The data below holds a line containing "Continue the Blender" and a line containing "SOIL = soil_material()"; please quote exactly those two lines and every line between them, and nothing else.
::::::::::
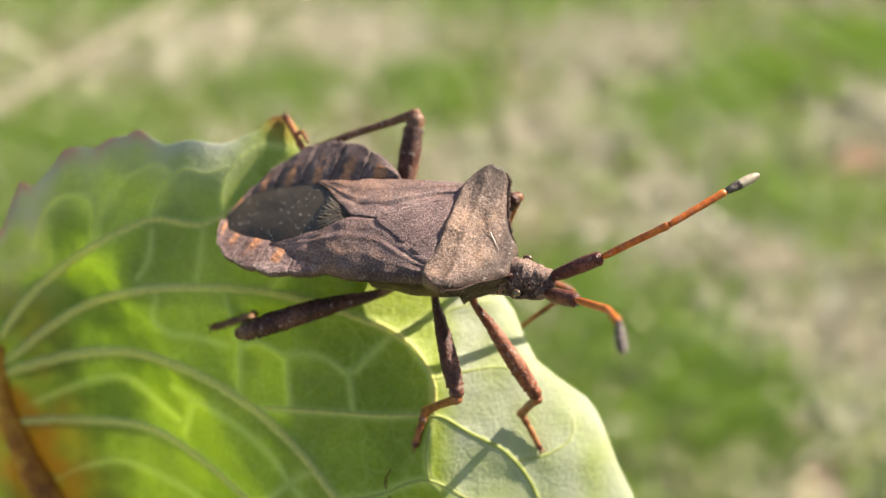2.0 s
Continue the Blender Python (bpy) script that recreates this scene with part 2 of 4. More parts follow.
PALE = plain_material("pale_litter", 70, ((0.35, (0.20, 0.13, 0.09)), (0.5, (0.36, 0.26, 0.20)), (0.65, (0.55, 0.45, 0.37))), 0.8, 0.0005)


def soil_material():
    m = Mat("soil_and_moss", 0.9, 0.2)
    base = m.ramp(m.noise(9, 6, 0.65), (0.3, (0.05, 0.04, 0.028)), (0.42, (0.12, 0.10, 0.06)), (0.55, (0.12, 0.14, 0.05)), (0.72, (0.22, 0.20, 0.12)))
    m.color(m.mix(0.7, base, m.ramp(m.noise(160, 5), (0.3, (0.5, 0.5, 0.5)), (0.7, (1.4, 1.4, 1.35))), "MULTIPLY"))
    m.bump(m.noise(70, 6), 0.006, 0.8)
    return m.m


SOIL = soil_material()  # moss, soil and matted straw


# ---- mesh helpers ----
def part(name, bm, material, parent=None, label="", scale=U, smooth=True):
    """Links a bmesh as one mesh object under a thing or a part."""
    data = bpy.data.meshes.new(name)
    bmesh.ops.recalc_face_normals(bm, faces=bm.faces)
    bmesh.ops.scale(bm, vec=(scale,) * 3, verts=bm.verts)
    for f in bm.faces:
        f.smooth = smooth
    bm.to_mesh(data)
    bm.free()
    for m in material if isinstance(material, tuple) else (material,):
        data.materials.append(m)
    ob = new(name, data)
    ob.parent = parent
    return tagged(ob, label) if label else ob


def spline(points, n):
    """n + 1 points on a smooth curve through the given ones."""
    p = np.array(points, float)
    k = len(p)
    d = np.r_[0, np.cumsum(np.linalg.norm(np.diff(p, axis=0), axis=1))]
    t = np.linspace(0, d[-1], n + 1)
    if k < 3:
        return np.stack([np.interp(t, d, p[:, c]) for c in range(p.shape[1])], 1)
    slope = np.gradient(p, d, axis=0)
    i = np.clip(np.searchsorted(d, t, "right") - 1, 0, k - 2)
    h = (d[i + 1] - d[i])[:, None]
    s = ((t - d[i]) / (d[i + 1] - d[i]))[:, None]
    return ((2 * s**3 - 3 * s**2 + 1) * p[i] + (s**3 - 2 * s**2 + s) * h * slope[i] + (3 * s**2 - 2 * s**3) * p[i + 1] + (s**3 - s**2) * h * slope[i + 1])


def tube(bm, points, radii, sides=10, flat=1.0, rough=0.0, seed=0, matfun=None):
    """A closed tube along points, with a radius each; rough: bumps on it."""
    rng = np.random.default_rng(seed)
    pts = [Vector(p) for p in points]
    rings = []
    side = None
    for i, p in enumerate(pts):
        d = (pts[min(i + 1, len(pts) - 1)] - pts[max(i - 1, 0)]).normalized()
        if side is None:
            side = d.orthogonal().normalized()
        side = (side - d * side.dot(d)).normalized()
        up = d.cross(side)
        ring = []
        for k in range(sides):
            a = 2 * math.pi * k / sides
            r = radii[i] * (1 + rough * rng.normal())
            ring.append(bm.verts.new(p + side * (math.cos(a) * r) + up * (math.sin(a) * r * flat)))
        rings.append(ring)
    for i in range(len(rings) - 1):
        for k in range(sides):
            f = bm.faces.new((rings[i][k], rings[i][(k + 1) % sides], rings[i + 1][(k + 1) % sides], rings[i + 1][k]))
            if matfun:
                f.material_index = matfun(i / (len(rings) - 1))
    for ring, c in ((rings[0], pts[0]), (rings[-1], pts[-1])):
        v = bm.verts.new(c)
        for k in range(sides):
            f = bm.faces.new((ring[k], ring[(k + 1) % sides], v))
            if matfun:
                f.material_index = matfun(0 if ring is rings[0] else 1)
    return bm


def plate(bm, grid, thick):
    """A closed plate from a grid of points (rows of equal length): its top, and its underside thick below along z."""
    top = [[bm.verts.new(p) for p in row] for row in grid]
    low = [[bm.verts.new((p[0], p[1], p[2] - thick)) for p in row] for row in grid]
    n, m = len(grid), len(grid[0])
    for i in range(n - 1):
        for j in range(m - 1):
            bm.faces.new((top[i][j], top[i + 1][j], top[i + 1][j + 1], top[i][j + 1]))
            bm.faces.new((low[i][j], low[i][j + 1], low[i + 1][j + 1], low[i + 1][j]))
    rim = [(i, 0) for i in range(n)] + [(n - 1, j) for j in range(1, m)] + [(i, m - 1) for i in range(n - 2, -1, -1)] + [(0, j) for j in range(m - 2, 0, -1)]
    for (a, b), (c, d) in zip(rim, rim[1:] + rim[:1]):
        bm.faces.new((top[a][b], low[a][b], low[c][d], top[c][d]))
    bmesh.ops.remove_doubles(bm, verts=bm.verts, dist=1e-6)
    return bm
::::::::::
▶ Solution to this problem:
Continue the Blender Python (bpy) script that recreates this scene with part 2 of 4. More parts follow.
PALE = plain_material("pale_litter", 70, ((0.35, (0.20, 0.13, 0.09)), (0.5, (0.36, 0.26, 0.20)), (0.65, (0.55, 0.45, 0.37))), 0.8, 0.0005)


def soil_material():
    m = Mat("soil_and_moss", 0.9, 0.2)
    base = m.ramp(m.noise(9, 6, 0.65), (0.3, (0.05, 0.04, 0.028)), (0.42, (0.12, 0.10, 0.06)), (0.55, (0.12, 0.14, 0.05)), (0.72, (0.22, 0.20, 0.12)))
    m.color(m.mix(0.7, base, m.ramp(m.noise(160, 5), (0.3, (0.5, 0.5, 0.5)), (0.7, (1.4, 1.4, 1.35))), "MULTIPLY"))
    m.bump(m.noise(70, 6), 0.006, 0.8)
    return m.m


SOIL = soil_material()  # moss, soil and matted straw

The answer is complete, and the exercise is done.